Monday 1 June 2015

Dave Fidler - Easy Gone Easy Come EP

Easy Gone Easy Come is Dave Fidler's new EP. It features two tracks from his recent album I'm Not Here, a live cover of Jackson Browne's These Days and a live version of his own A Song For Nico as well a new track Follow Me. It's an EP that shows off the deeply personal side of his songs.

Easy Gone Easy Come will be well-known to regulars on here. It's a beautifully honest and sincere song written for his son from the viewpoint of a parent with the joy of watching their child come into the world - "my heart was singing out when I found out" - just after the loss of his own father and wondering how things will turn out for him - "will you learn from your mistakes, will you punch above your weight?". It's a song that has a simple immediate emotional connection that so many will be able to relate to and that's the beauty of a lot of Dave's songs.

Next up is Ailsa, an equally poignant song written about someone close to him. It's a song about helping someone to get through a particularly bad time in their life, simply by being there for them. Like Easy Gone before it, its beauty is in the simplicity of the delivery, the emotion that comes out of every note Dave plays, recorded as it was on a reel-to-reel tape to capture the warmth of the guitar as well as his voice.

These Days is a beautiful live-to-tape cover of the Jackson Browne song with some subtle pedal steel guitar underlying Dave's acoustic. Stripping it back to its bare bones it feels extremely intimate and heartfelt.

Next up is a live version of album track A Song For Nico.
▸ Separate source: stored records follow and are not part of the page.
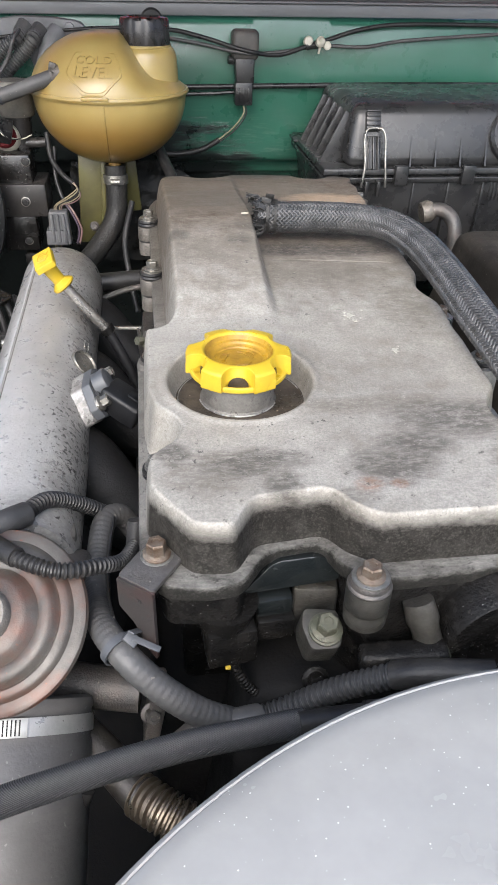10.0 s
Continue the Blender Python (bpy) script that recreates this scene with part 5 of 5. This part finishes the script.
for k in range(4):
    part("union", pipe([(-0.236 + 0.016 * k, 0.735, 0.905), (-0.232 + 0.016 * k, 0.715, 0.912), (-0.222 + 0.016 * k, 0.700, 0.895), (-0.216 + 0.016 * k, 0.69, 0.862)], 0.0050, 10), SHAFT, pipes)
part("manifold_bar", box((0.095, 0.016, 0.014), 0.003, pose(-0.200, 0.690, 0.862, 0, 4, 4)), SHAFT, pipes)
bolt(pipes, (-0.245, 0.725, 0.905), 0.011, 0.008, SHAFT, (0, -0.6, 0.8), washer=0.014)
cross = thing("thin_cross_pipe", (-0.2629, 0.612, 0.875), "thin black pipe crossing low beside the steering shaft", "pipe")
part("pipe", pipe([(-0.404, 0.6152, 0.875), (-0.304, 0.6152, 0.875), (-0.2629, 0.612, 0.875), (-0.2223, 0.6142, 0.875), (-0.1813, 0.6198, 0.875)], 0.0036, 10), SHAFT, cross)
lead = thing("black_cable", (-0.26, 0.6, 0.9), "black cable looping beside the servo", "cable")
part("cable", pipe([(-0.345, 0.84, 0.95), (-0.3194, 0.8041, 0.915), (-0.2883, 0.6936, 0.90), (-0.2688, 0.6137, 0.90), (-0.2582, 0.5361, 0.90), (-0.2483, 0.4949, 0.90), (-0.2296, 0.4601, 0.90), (-0.209, 0.435, 0.90), (-0.1942, 0.417, 0.898), (-0.17, 0.39, 0.88)], 0.0060, 14), RUBBER, lead)
sleeve = thing("sleeved_cable", (-0.19, 0.37, 0.9), "braided black sleeve cable beside the intake tube", "cable")
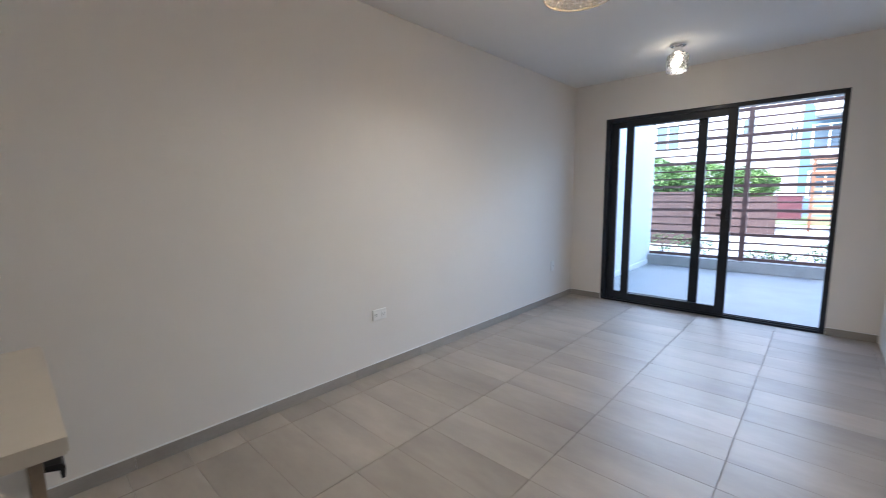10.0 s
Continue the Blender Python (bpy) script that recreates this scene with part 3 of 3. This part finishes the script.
for p, q in zip(rows, rows[1:]):
    for k in range(len(prof) - 1):
        bm.faces.new((p[k], p[k + 1], q[k + 1], q[k]))
bmesh.ops.solidify(bm, geom=bm.faces[:], thickness=0.0006)
part("plastic_film", bm, M_FILM, ac, "crinkled clear protective film", smooth=True)

# panel edges, with a pale leaf in place of light reflected onto the ceiling
access = tagged(thing("access_panel", "square ceiling access panel, its pale leaf standing in for reflected light", "panel"), kind="")
part("panel_frame", boxes((1.335, 1.349, 1.20, 1.55, TOP - 0.004, TOP - 0.0005), (1.70, 1.714, 1.20, 1.55, TOP - 0.004, TOP - 0.0005),
                          (1.349, 1.70, 1.536, 1.55, TOP - 0.004, TOP - 0.0005), (1.349, 1.70, 1.20, 1.214, TOP - 0.004, TOP - 0.0005)), M_PLASTIC, access)
part("panel_leaf", boxes((1.354, 1.695, 1.219, 1.531, TOP - 0.007, TOP - 0.0005), bevel=0.001, segments=1), M_PLASTIC, access)

# ---- smoke detector ----
smoke = thing("smoke_detector", "white ceiling smoke detector with an amber cap", "smoke detector")
bm = bmesh.new()
lathe(bm, [(0.056, TOP - 0.0005), (0.058, TOP - 0.012), (0.055, TOP - 0.026), (0.042, TOP - 0.040), (0.028, TOP - 0.044), (0.001, TOP - 0.044)], 0.885, 2.052)
part("detector_body", bm, M_PLASTIC, smoke, smooth=True)
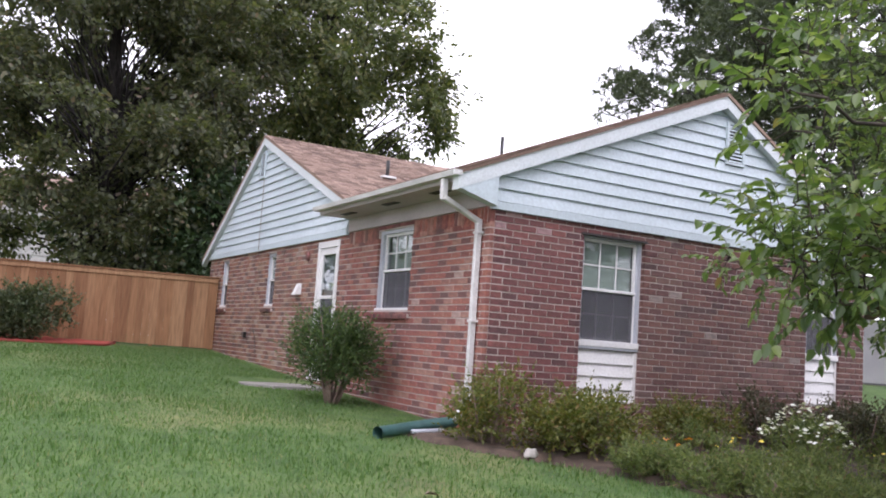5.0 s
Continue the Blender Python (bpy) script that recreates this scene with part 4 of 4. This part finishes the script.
shrub("fence_shrub", -4.4, 10.68, 0.6, 0.5, 0.95, 4200, 0.075, FENCE_SHRUB, "dark green shrub in red mulch between two others", 5, 0.04)
shrub("fence_shrub", -4.95, 10.7, 0.72, 0.5, 0.78, 4200, 0.075, FENCE_SHRUB, "low dark green shrub in red mulch by the fence", 5, 0.04)
wx, wy = on_left(-3.1)
ls = shrub("lime_shrub", wx + 0.75, wy - 0.35, 0.42, 0.42, 0.70, 2600, 0.05, DARK_SHRUB, "small green shrub with lime tips in the red mulch", 4, 0.04)
p = rng.normal(size=(340, 3)) * np.array([0.2, 0.2, 0.05]) + np.array([wx + 0.75, wy - 0.35, gz(wx + 0.75, wy - 0.35) + 0.58])
leaf_mesh("new_growth", p, unit(rng.normal(size=(340, 3)) + np.array([0, 0, 1.0])), rand_dirs(340), 0.06, 0.03, LIME, ls, "lime-yellow tips", "stuff")
gp_ = thing("pampas_grass", (-5.1, 16.0, gz(-5, 16)), "cream flowering plumes above the fence", "ornamental grass")
n = 260
a = rng.uniform(0, 6.28, n)
p = np.stack([-5.1 + 0.1 * np.cos(a), 16.0 + 0.1 * np.sin(a), gz(-5, 16) + rng.uniform(1.2, 1.75, n)], 1)
leaf_mesh("plume", p, np.stack([np.cos(a) * 0.75, np.sin(a) * 0.75, rng.uniform(0.3, 1.2, n)], 1), np.tile([0, 0, 1.0], (n, 1)) + rand_dirs(n) * 0.3, rng.uniform(0.4, 0.75, n), 0.05, PLUME, gp_, "cream plume")
tube("stalk", [(-5.1, 16.0, gz(-5, 16) - 0.05), (-5.1, 16.0, gz(-5, 16) + 1.4)], 0.06, STEM, gp_)


class Wood:
    """Collects the wood of a tree in one mesh, and the twig points for its leaves."""
    def __init__(self):
        self.v, self.f, self.tips = [], [], []

    def limb(self, pts, r0, r1, sides=7):
        pts = [Vector(q) for q in pts]
        k = len(pts)
        v, f = tube_data(pts, [r0 + (r1 - r0) * i / (k - 1) for i in range(k)], sides, len(self.v))
        self.v += v
        self.f += f


def arc(a, b, lift, wob, n=7):
    a, b = Vector(a), Vector(b)
    out = []
    for i in range(n):
        t = i / (n - 1)
        q = a.lerp(b, t) + Vector((0, 0, lift * 4 * t * (1 - t)))
        s = wob * math.sin(math.pi * t)
        out.append(q + Vector((rng.uniform(-s, s), rng.uniform(-s, s), rng.uniform(-s, s) * 0.6)))
    return out


def along(pts, t):
    k = t * (len(pts) - 1)
    i = min(int(k), len(pts) - 2)
    return pts[i].lerp(pts[i + 1], k - i), (pts[i + 1] - pts[i]).normalized()


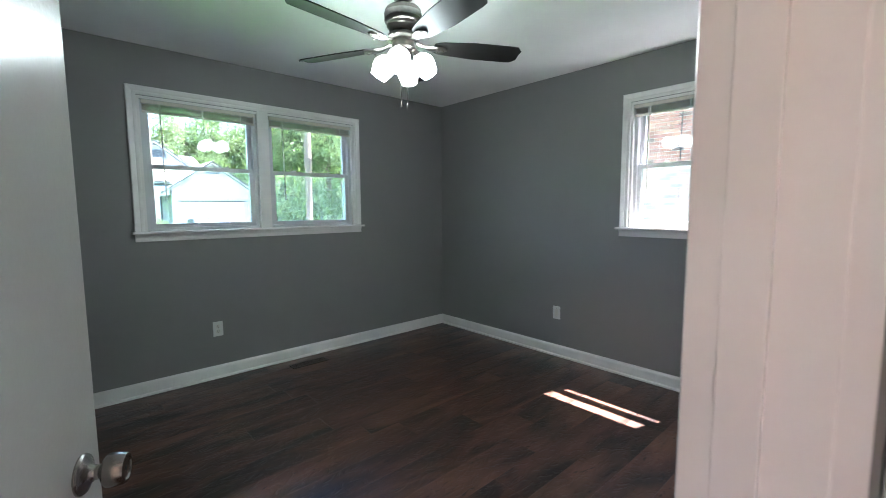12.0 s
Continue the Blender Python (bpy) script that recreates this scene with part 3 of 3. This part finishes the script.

A very emotional song for Dave as it's about the birth of his daughter - "dragged you out in the open, tiny bones and a fragile frame, from the moment we knew you, reduced us to tears" - after an uncertain time leading up to it. This version is also a live take from his album launch last year and features Amy-Charlotte Williams on backing vocals.

The EP is finished off with Follow Me which marks a change in style for Dave's solo work. It hints at his previous bands Bluebird Kid Clark and Dave Fidler And The Corvettes rather than the solo acoustic approach of I'm Not Here and if it's representative of the new material Dave's writing then his next album could be something quite special.  Lyrically, the emotion comes from the direct simplicity of his lyrics that say everything they need to do without any hint of mystery or "I want you and me to be free, follow me, I'll take the long way home," the last line of which is sung repeatedly against a backdrop of subtle backing vocal harmonies as the song comes to its conclusion with an aching throbbing pedal steel sound.

Easy Gone Easy Come is a reminder that Dave Fidler is one of Manchester's most criminally underrated and overlooked singer-songwriters, both on the album tracks, but in how he rearranges A Song For Nico for the live performance and the future that Follow Me points to.